* START *

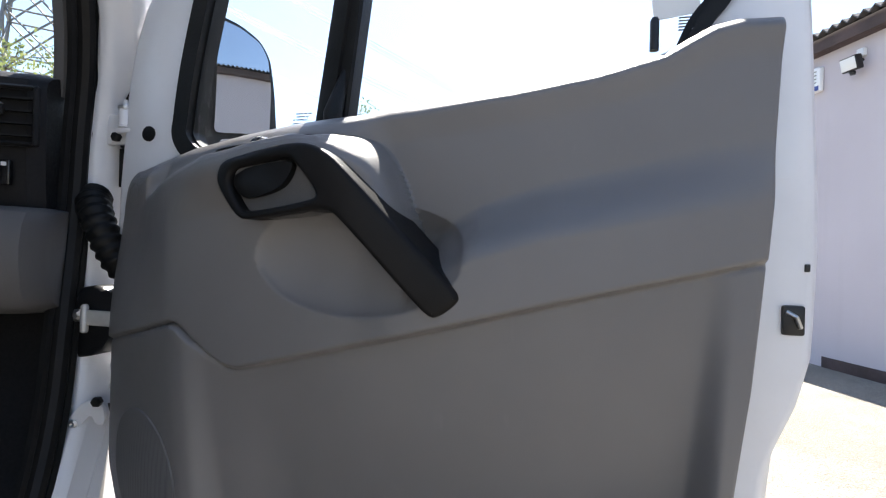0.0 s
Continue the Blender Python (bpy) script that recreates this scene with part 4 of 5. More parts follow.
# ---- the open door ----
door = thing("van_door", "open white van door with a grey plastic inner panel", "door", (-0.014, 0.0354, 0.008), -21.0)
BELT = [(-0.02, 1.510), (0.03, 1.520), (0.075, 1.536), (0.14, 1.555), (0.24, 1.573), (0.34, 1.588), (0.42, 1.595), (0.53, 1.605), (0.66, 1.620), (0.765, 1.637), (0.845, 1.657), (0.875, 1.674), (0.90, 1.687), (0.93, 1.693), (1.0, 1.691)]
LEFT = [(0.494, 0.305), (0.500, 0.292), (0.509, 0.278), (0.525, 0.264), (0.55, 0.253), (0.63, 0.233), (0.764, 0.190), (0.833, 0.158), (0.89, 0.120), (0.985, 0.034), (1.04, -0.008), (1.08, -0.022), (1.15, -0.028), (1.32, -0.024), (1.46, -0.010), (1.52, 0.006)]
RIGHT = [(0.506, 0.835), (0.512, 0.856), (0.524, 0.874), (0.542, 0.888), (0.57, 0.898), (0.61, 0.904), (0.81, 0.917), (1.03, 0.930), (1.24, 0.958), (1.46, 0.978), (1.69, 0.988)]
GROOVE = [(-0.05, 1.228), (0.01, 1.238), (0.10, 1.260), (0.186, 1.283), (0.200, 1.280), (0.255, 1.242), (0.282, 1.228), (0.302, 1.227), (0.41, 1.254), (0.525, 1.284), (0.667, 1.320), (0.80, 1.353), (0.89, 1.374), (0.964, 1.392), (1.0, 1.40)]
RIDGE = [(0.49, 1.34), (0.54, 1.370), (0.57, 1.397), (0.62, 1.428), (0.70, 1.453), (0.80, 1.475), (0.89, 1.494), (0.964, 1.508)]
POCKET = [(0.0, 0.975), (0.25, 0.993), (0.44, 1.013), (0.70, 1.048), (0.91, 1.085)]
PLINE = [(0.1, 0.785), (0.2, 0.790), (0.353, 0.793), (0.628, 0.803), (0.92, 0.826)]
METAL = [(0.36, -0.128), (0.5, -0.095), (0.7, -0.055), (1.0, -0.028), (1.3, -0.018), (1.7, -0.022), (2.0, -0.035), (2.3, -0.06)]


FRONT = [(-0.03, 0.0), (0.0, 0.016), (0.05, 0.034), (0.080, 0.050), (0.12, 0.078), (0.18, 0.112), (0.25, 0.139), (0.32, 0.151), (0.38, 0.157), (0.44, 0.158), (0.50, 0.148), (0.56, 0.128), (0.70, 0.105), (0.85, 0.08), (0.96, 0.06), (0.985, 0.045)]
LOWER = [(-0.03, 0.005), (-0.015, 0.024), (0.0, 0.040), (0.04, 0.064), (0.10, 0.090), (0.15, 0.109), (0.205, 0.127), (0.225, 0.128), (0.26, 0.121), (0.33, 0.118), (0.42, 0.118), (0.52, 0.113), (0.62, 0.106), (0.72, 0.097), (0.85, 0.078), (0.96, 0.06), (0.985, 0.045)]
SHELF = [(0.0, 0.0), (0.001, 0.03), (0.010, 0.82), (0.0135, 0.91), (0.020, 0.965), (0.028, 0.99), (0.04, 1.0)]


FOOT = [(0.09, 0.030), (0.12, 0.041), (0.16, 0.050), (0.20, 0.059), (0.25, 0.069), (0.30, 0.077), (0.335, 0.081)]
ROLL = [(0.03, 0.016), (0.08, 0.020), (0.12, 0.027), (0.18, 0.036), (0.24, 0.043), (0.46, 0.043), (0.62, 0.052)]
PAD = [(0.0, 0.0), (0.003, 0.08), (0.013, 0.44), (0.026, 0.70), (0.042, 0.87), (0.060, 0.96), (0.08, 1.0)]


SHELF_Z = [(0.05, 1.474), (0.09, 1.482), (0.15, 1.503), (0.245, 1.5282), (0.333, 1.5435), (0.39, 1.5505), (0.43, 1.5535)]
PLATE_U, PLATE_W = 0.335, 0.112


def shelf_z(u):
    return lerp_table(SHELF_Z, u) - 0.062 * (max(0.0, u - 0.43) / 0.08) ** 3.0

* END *

» Your task: Copy the data character for character, but drop all pictures from the copy.

» The solution:
0.0 s
Continue the Blender Python (bpy) script that recreates this scene with part 4 of 5. More parts follow.
# ---- the open door ----
door = thing("van_door", "open white van door with a grey plastic inner panel", "door", (-0.014, 0.0354, 0.008), -21.0)
BELT = [(-0.02, 1.510), (0.03, 1.520), (0.075, 1.536), (0.14, 1.555), (0.24, 1.573), (0.34, 1.588), (0.42, 1.595), (0.53, 1.605), (0.66, 1.620), (0.765, 1.637), (0.845, 1.657), (0.875, 1.674), (0.90, 1.687), (0.93, 1.693), (1.0, 1.691)]
LEFT = [(0.494, 0.305), (0.500, 0.292), (0.509, 0.278), (0.525, 0.264), (0.55, 0.253), (0.63, 0.233), (0.764, 0.190), (0.833, 0.158), (0.89, 0.120), (0.985, 0.034), (1.04, -0.008), (1.08, -0.022), (1.15, -0.028), (1.32, -0.024), (1.46, -0.010), (1.52, 0.006)]
RIGHT = [(0.506, 0.835), (0.512, 0.856), (0.524, 0.874), (0.542, 0.888), (0.57, 0.898), (0.61, 0.904), (0.81, 0.917), (1.03, 0.930), (1.24, 0.958), (1.46, 0.978), (1.69, 0.988)]
GROOVE = [(-0.05, 1.228), (0.01, 1.238), (0.10, 1.260), (0.186, 1.283), (0.200, 1.280), (0.255, 1.242), (0.282, 1.228), (0.302, 1.227), (0.41, 1.254), (0.525, 1.284), (0.667, 1.320), (0.80, 1.353), (0.89, 1.374), (0.964, 1.392), (1.0, 1.40)]
RIDGE = [(0.49, 1.34), (0.54, 1.370), (0.57, 1.397), (0.62, 1.428), (0.70, 1.453), (0.80, 1.475), (0.89, 1.494), (0.964, 1.508)]
POCKET = [(0.0, 0.975), (0.25, 0.993), (0.44, 1.013), (0.70, 1.048), (0.91, 1.085)]
PLINE = [(0.1, 0.785), (0.2, 0.790), (0.353, 0.793), (0.628, 0.803), (0.92, 0.826)]
METAL = [(0.36, -0.128), (0.5, -0.095), (0.7, -0.055), (1.0, -0.028), (1.3, -0.018), (1.7, -0.022), (2.0, -0.035), (2.3, -0.06)]


FRONT = [(-0.03, 0.0), (0.0, 0.016), (0.05, 0.034), (0.080, 0.050), (0.12, 0.078), (0.18, 0.112), (0.25, 0.139), (0.32, 0.151), (0.38, 0.157), (0.44, 0.158), (0.50, 0.148), (0.56, 0.128), (0.70, 0.105), (0.85, 0.08), (0.96, 0.06), (0.985, 0.045)]
LOWER = [(-0.03, 0.005), (-0.015, 0.024), (0.0, 0.040), (0.04, 0.064), (0.10, 0.090), (0.15, 0.109), (0.205, 0.127), (0.225, 0.128), (0.26, 0.121), (0.33, 0.118), (0.42, 0.118), (0.52, 0.113), (0.62, 0.106), (0.72, 0.097), (0.85, 0.078), (0.96, 0.06), (0.985, 0.045)]
SHELF = [(0.0, 0.0), (0.001, 0.03), (0.010, 0.82), (0.0135, 0.91), (0.020, 0.965), (0.028, 0.99), (0.04, 1.0)]


FOOT = [(0.09, 0.030), (0.12, 0.041), (0.16, 0.050), (0.20, 0.059), (0.25, 0.069), (0.30, 0.077), (0.335, 0.081)]
ROLL = [(0.03, 0.016), (0.08, 0.020), (0.12, 0.027), (0.18, 0.036), (0.24, 0.043), (0.46, 0.043), (0.62, 0.052)]
PAD = [(0.0, 0.0), (0.003, 0.08), (0.013, 0.44), (0.026, 0.70), (0.042, 0.87), (0.060, 0.96), (0.08, 1.0)]


SHELF_Z = [(0.05, 1.474), (0.09, 1.482), (0.15, 1.503), (0.245, 1.5282), (0.333, 1.5435), (0.39, 1.5505), (0.43, 1.5535)]
PLATE_U, PLATE_W = 0.335, 0.112


def shelf_z(u):
    return lerp_table(SHELF_Z, u) - 0.062 * (max(0.0, u - 0.43) / 0.08) ** 3.0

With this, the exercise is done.